Kampf um Weltranglisten-Führung
Mit einem Erfolg über Osaka kann die mehrfache Fed-Cup-Gewinnerin nicht nur die erste tschechische Siegerin in Melbourne seit 1987 werden, sondern sogar wie ihre Gegnerin zum ersten Mal die Nummer eins der Welt. Kvitova sieht das als Bonus, Osaka auch.
Die Aufsteigerin der vergangenen Monate will nach dem US-Open-Triumph vor allem ihren zweiten Grand-Slam-Titel gewinnen. Mehr als einen Erfolg nacheinander bei den vier größten Turnieren schaffte zuletzt Serena Williams 2015. Bei den vergangenen acht Grand Slams gab es acht verschiedene Siegerinnen.
So ruhig, mitunter schüchtern, manchmal aber auch witzig Osaka nach ihren Partien auftritt, so bissig präsentiert sie sich auf dem Platz. Richtig glauben kann auch sie nicht, dass sie wieder um einen der größten Titel spielt, für den es umgerechnet 2,57 Millionen Euro gibt. "Es fühlt sich ein bisschen unwirklich an", sagte die 21-Jährige. Andererseits zeige es, welche Arbeit sie in die Vorbereitung gesteckt habe.

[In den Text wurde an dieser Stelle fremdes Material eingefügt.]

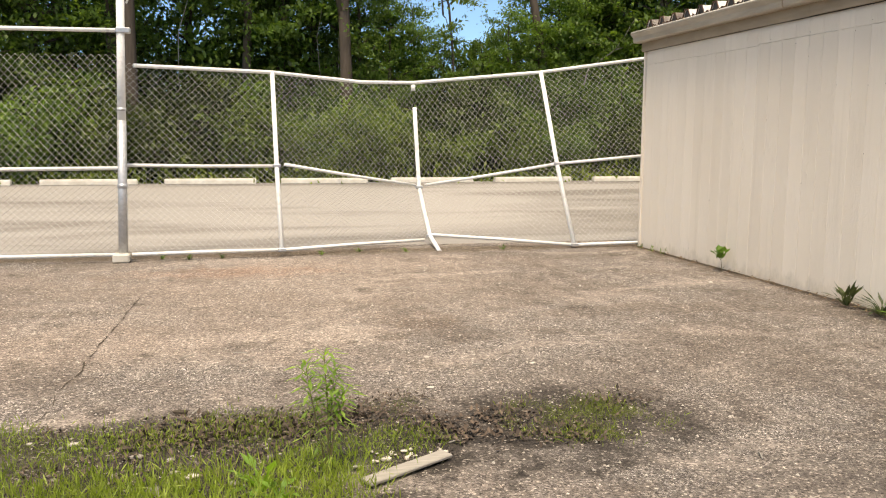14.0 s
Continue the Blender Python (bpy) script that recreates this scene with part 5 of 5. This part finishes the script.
bm = boxed(-0.24, 0.24, -0.038, 0.038, 0, 0.016, bevel=0.004)
for v in bm.verts:
    v.co.y += 0.012 * noise.noise((v.co.x * 9, 0, 1))
pl = part("plank", bm, OLDWOOD)
pl.matrix_basis = pose(-14.70, -4.60, 0.016, 3, 0, 121)
tagged(pl, "short weathered grey plank lying beside the moss", "plank")


def stone_mesh(seed, r):
    bm = bmesh.new()
    bmesh.ops.create_icosphere(bm, subdivisions=1, radius=r)
    sq = Vector((1.0 + 0.4 * math.sin(seed * 1.7), 1.0 + 0.35 * math.cos(seed * 2.3), 0.55 + 0.2 * math.sin(seed * 3.1)))
    for v in bm.verts:
        v.co *= 1 + 0.55 * noise.noise(v.co * (1.7 / r) + Vector((seed * 3.7, 0, 0)))
        v.co *= sq.x if v.co.x > 0 else 0.8
        v.co.y *= sq.y
        v.co.z *= sq.z
    bmesh.ops.bevel(bm, geom=list(bm.edges), offset=r * 0.07, segments=1, affect="EDGES")
    return bm


for i in range(34):
    st = part("stone", stone_mesh(i, rng.uniform(0.008, 0.019)), STONE)
    u = rng.random()
    st.location = (-14.87 + rng.gauss(0, 0.045), -4.74 + 0.36 * u + rng.gauss(0, 0.035), 0.014)
    tagged(st, "pale broken stone beside the plank", "stone", "stones beside the plank")
for i in range(46):
    x, y = rng.uniform(-15.5, -14.5), rng.uniform(-6.5, -5.0)
    if overgrown(x, y) < 0.02:
        continue
    r = rng.choice((0.01, 0.014, 0.018, 0.024, 0.034))
    st = part("stone", stone_mesh(i + 60, r), RUBBLE)
    st.location = (x, y, r * 0.35)
    tagged(st, "grey broken rubble among the grass", "stone", "rubble in the grass")
for i, (x, y, r) in enumerate(((-15.92, -4.23, 0.017), (-15.30, -3.25, 0.014), (-15.25, -2.85, 0.014), (-16.3, -3.45, 0.02), (-15.62, -3.33, 0.016), (-16.6, -4.1, 0.016), (-19.6, -3.6, 0.018), (-19.0, -2.0, 0.016), (-17.8, -3.3, 0.012), (-18.9, -0.6, 0.024), (-16.0, -0.42, 0.02), (-15.75, -0.30, 0.024), (-5.6, -0.5, 0.03), (-5.1, -0.75, 0.02), (-14.85, -5.52, 0.04))):
    st = part("stone", stone_mesh(i + 30, r), STONE)
    st.location = (x, y, 0.006)
    tagged(st, "pale loose stone on the worn asphalt", "stone", "loose stones in the yard")

# dark rotten clods along the far rim of the grass
clod_rng = random.Random(23)
for i, (cx, cy, n) in enumerate(((-15.38, -5.78, 7), (-15.30, -5.5, 8), (-15.52, -5.6, 6), (-15.66, -5.42, 5), (-15.40, -5.25, 8), (-15.32, -5.05, 6), (-15.58, -4.82, 7), (-15.12, -4.30, 4))):
    for k in range(n):
        rad = clod_rng.uniform(0.014, 0.036)
        cl = part("clod", stone_mesh(i * 11 + k, rad), SILT)
        cl.location = (cx + clod_rng.gauss(0, 0.07), cy + clod_rng.gauss(0, 0.08), rad * 0.35)
        tagged(cl, "dark rotten clod of soil beside the grass", "soil clod", "clods beside the grass")

bm = bmesh.new()
for cx, cy, n in ((-15.36, -5.75, 200), (-15.32, -5.48, 240), (-15.50, -5.55, 150), (-15.42, -5.22, 220), (-15.34, -5.0, 160), (-15.50, -4.80, 180), (-15.20, -4.35, 120), (-15.05, -4.15, 120), (-15.30, -3.98, 160), (-15.0, -3.75, 140), (-15.40, -3.30, 120)):
    for k in range(n):
        p = Vector((clod_rng.gauss(cx, 0.085), clod_rng.gauss(cy, 0.13), 0.006 + abs(clod_rng.gauss(0, 0.012))))
        leaf_face(bm, p, Vector((clod_rng.uniform(-1, 1), clod_rng.uniform(-1, 1), clod_rng.uniform(-0.1, 0.8))), Vector((0, 0, 1)), clod_rng.uniform(0.02, 0.05), 0.02)
tagged(part("rotten_leaves", bm, ROT), "dark rotten leaves heaped along the grass edge", "leaf litter", kind="stuff")

# old crack across the yard, filled with soil
bm = bmesh.new()
prev = None
for i in range(64):
    u = i / 63
    x, y = -15.75 - 3.5 * u, -6.34 + 0.14 * u + 0.05 * noise.noise((u * 9, 1, 0)) + 0.02 * noise.noise((u * 31, 4, 0))
    w = 0.002 + 0.010 * abs(noise.noise((u * 17, 7, 0)))
    z = 0.0045 + 0.006 * noise.noise((x * 0.5, y * 0.5, 3.0))
    row = (bm.verts.new((x, y - w, z)), bm.verts.new((x, y + w, z)))
    if prev and noise.noise((u * 23, 2, 5)) > -0.12:
        bm.faces.new((prev[0], prev[1], row[1], row[0]))
    prev = row
tagged(part("crack", bm, SILT), "soil-filled crack across the worn asphalt", "crack", kind="structure")

# loose chips all over the yard
g = np.random.default_rng(8)
vv, ff = [], []
for i in range(9000):
    x, y = g.uniform(-21.5, -9.0), g.uniform(-7.5, -0.15)
    s = abs(g.normal(0.0025, 0.0035)) + 0.002
    o = len(vv)
    for q in ((1, 0, 0), (-0.5, 0.87, 0), (-0.5, -0.87, 0)):
        vv.append((x + s * q[0] * g.uniform(0.7, 1.4), y + s * q[1] * g.uniform(0.7, 1.4), 0.003))
    vv.append((x, y, 0.004 + s * 0.8))
    ff += [(o, o + 1, o + 3), (o + 1, o + 2, o + 3), (o + 2, o, o + 3)]
chips = sheet("stone_chips", vv, ff, STONE)
tagged(chips, "loose pale stone chips on the asphalt", "gravel", kind="stuff")
bm = bmesh.new()
for i in range(34):
    x, y, a, ln = rng.uniform(-20.5, -12.5), rng.uniform(-6.5, -0.5), rng.uniform(0, 6.28), rng.uniform(0.05, 0.16)
    p, d = Vector((x, y, 0.009)), Vector((math.cos(a), math.sin(a), 0))
    tube(bm, [p, p + d * ln * 0.5 + Vector((0, 0, 0.004)), p + d * ln], 0.004, 4)
tagged(part("twigs", bm, OLDWOOD), "scattered dry twigs on the asphalt", "twigs", kind="stuff")
# sprigs along the fence foot
for i, (x, y) in enumerate(((-21.7, -5.9), (-21.75, -5.5), (-21.8, -4.3), (-22.0, -3.8), (-21.9, -3.2), (-21.85, -1.9), (-21.8, -6.2))):
    rosette("sprig", "low green sprig growing under the fence", (x, y, 0.0), 14, 0.09, LEAF_WEED, 90 + i, 0.9, 0.25)

wb = part("white_board", boxed(-0.72, 0.72, -0.03, 0.03, 0.0, 0.045, bevel=0.006), WHITEBOARD)
wb.matrix_basis = pose(-0.72, -1.55, 0.0, 0, 0, 28)
tagged(wb, "white painted board lying on the asphalt", "board")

In der Vorbereitung verlor Osaka in Brisbane, danach hatte sie das Gefühl, zu negativ geworden zu sein. "Ich neige dazu", sagte sie in Melbourne, wo sie in kritischen Situationen nie aufgab.
"Ich glaube, darauf bin ich am stolzesten", erklärte die Tochter eines Haitianers und einer Japanerin, die auch US-Staatsbürgerin ist und in Florida lebt. Osaka wäre die erste japanische Australian-Open-Siegerin. In New York war sie zur ersten Grand-Slam-Einzelsiegerin aus Japan (Damen und Herren) überhaupt und zum Superstar im eigenen Land aufgestiegen. Zu Kopf gestiegen ist ihr all das aber nicht.